#### [Task statement]
Transcribe all of the material exactly. Any picture in it should be left out.

------------------------------------------------

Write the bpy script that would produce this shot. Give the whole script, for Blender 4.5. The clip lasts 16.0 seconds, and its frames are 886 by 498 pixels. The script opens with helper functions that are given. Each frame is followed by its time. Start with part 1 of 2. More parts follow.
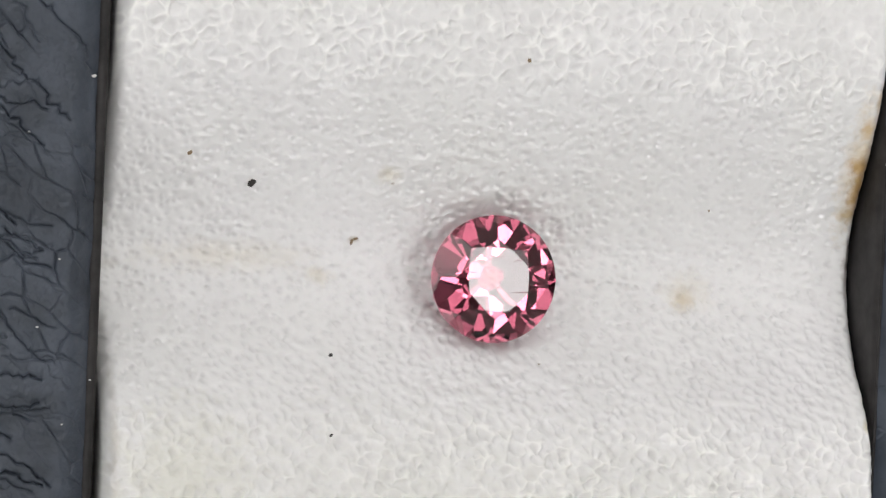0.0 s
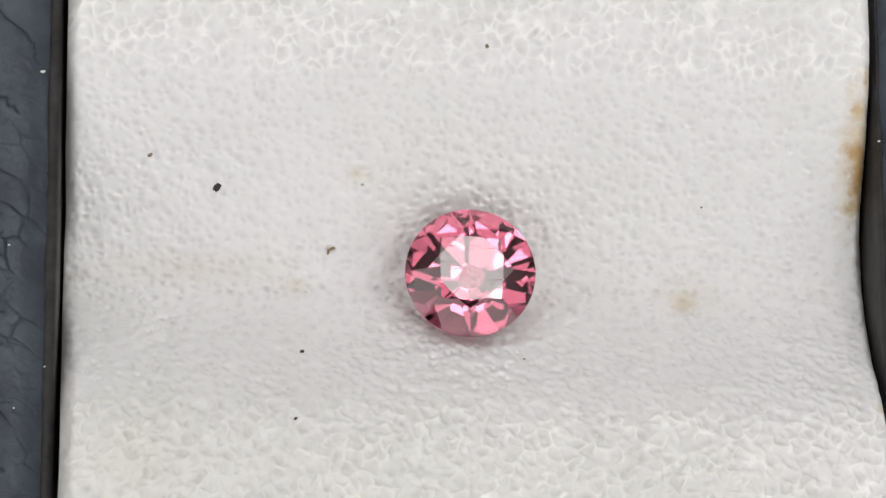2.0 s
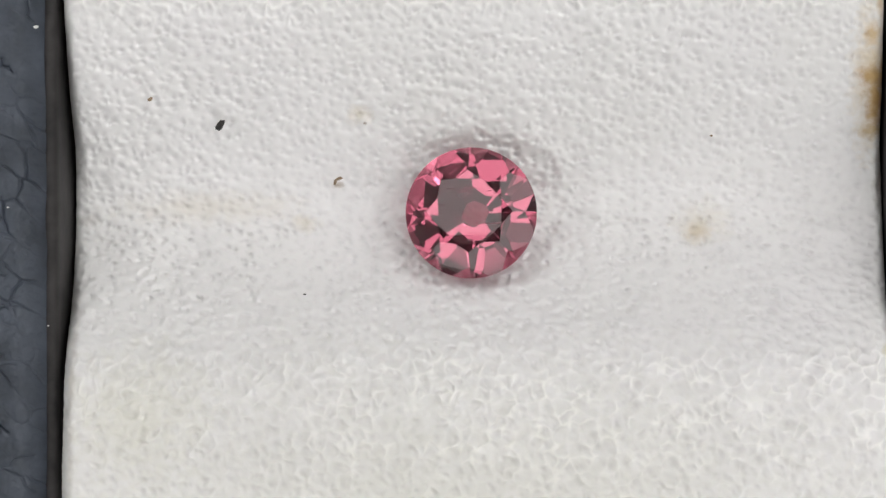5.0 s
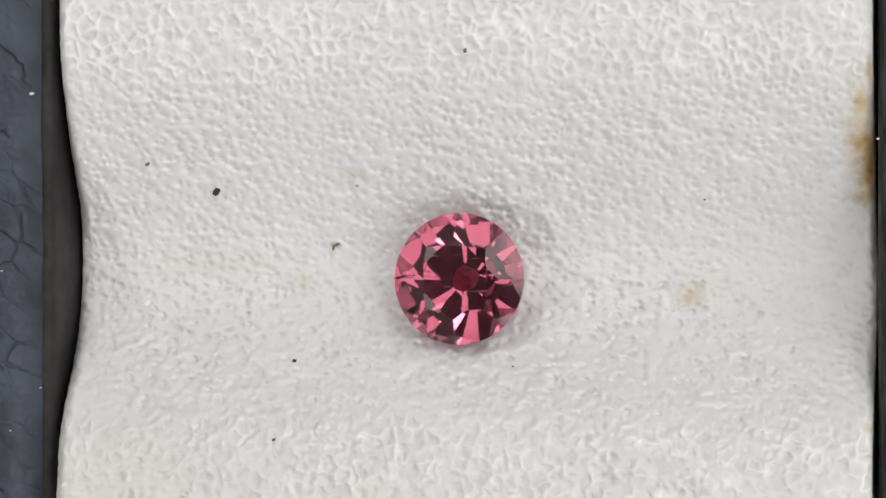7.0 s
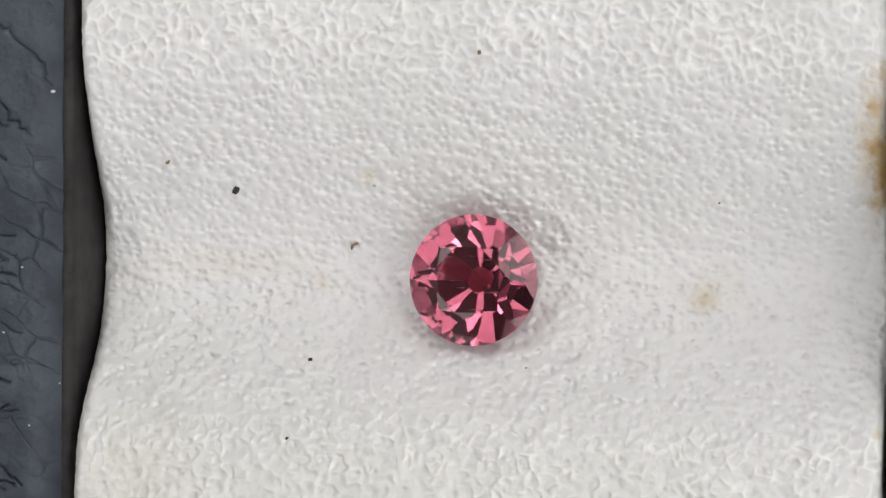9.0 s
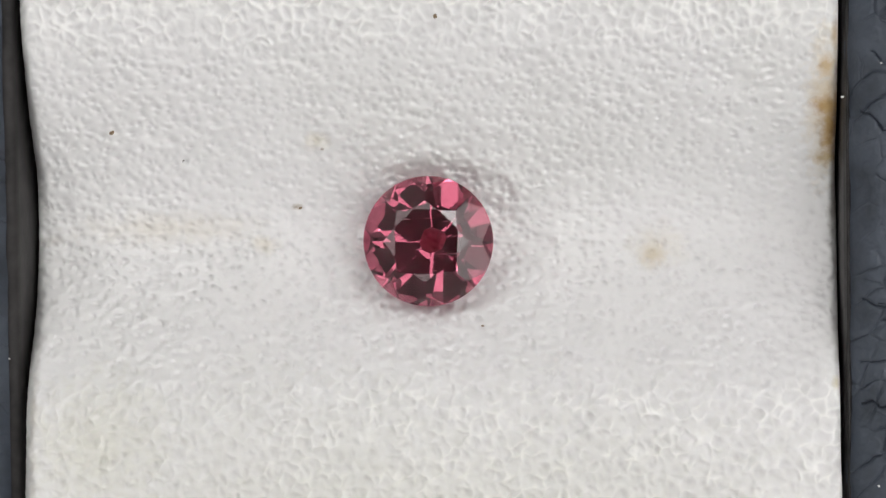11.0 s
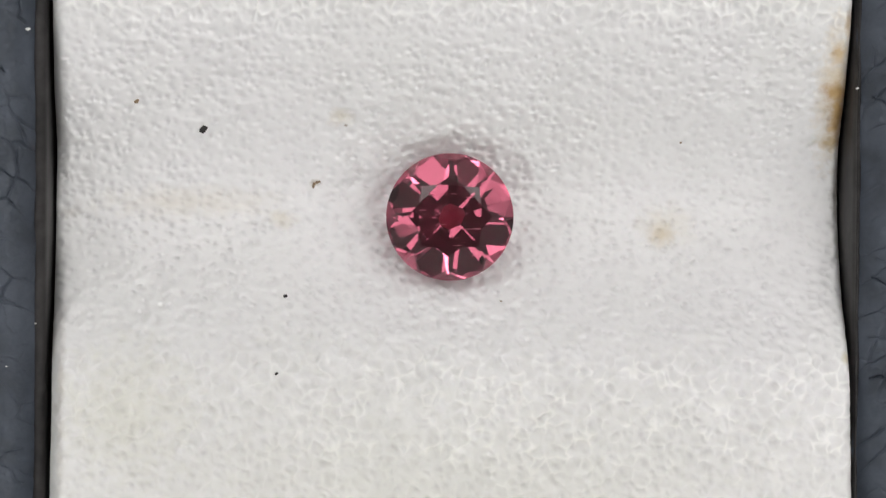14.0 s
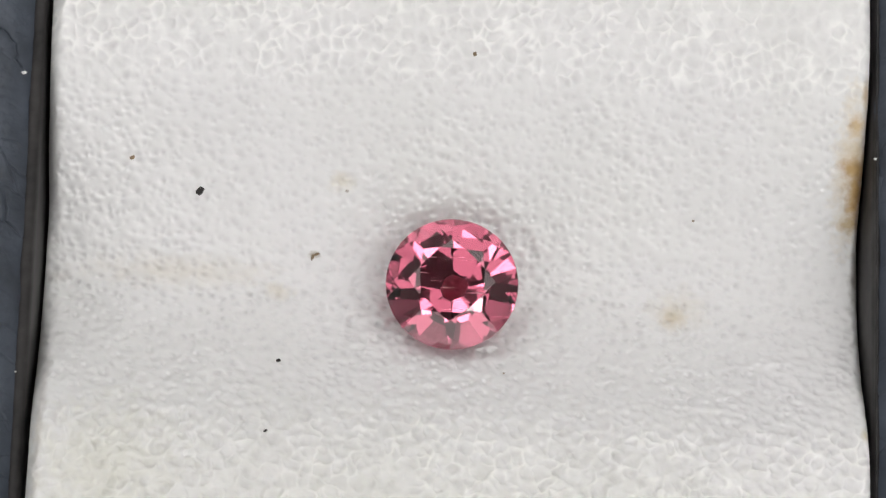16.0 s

------------------------------------------------

#### [Exercise answer]
Write the bpy script that would produce this shot. Give the whole script, for Blender 4.5. The clip lasts 16.0 seconds, and its frames are 886 by 498 pixels. The script opens with helper functions that are given. Each frame is followed by its time. Start with part 1 of 2. More parts follow.
0.0 s
2.0 s
5.0 s
7.0 s
9.0 s
11.0 s
14.0 s
16.0 s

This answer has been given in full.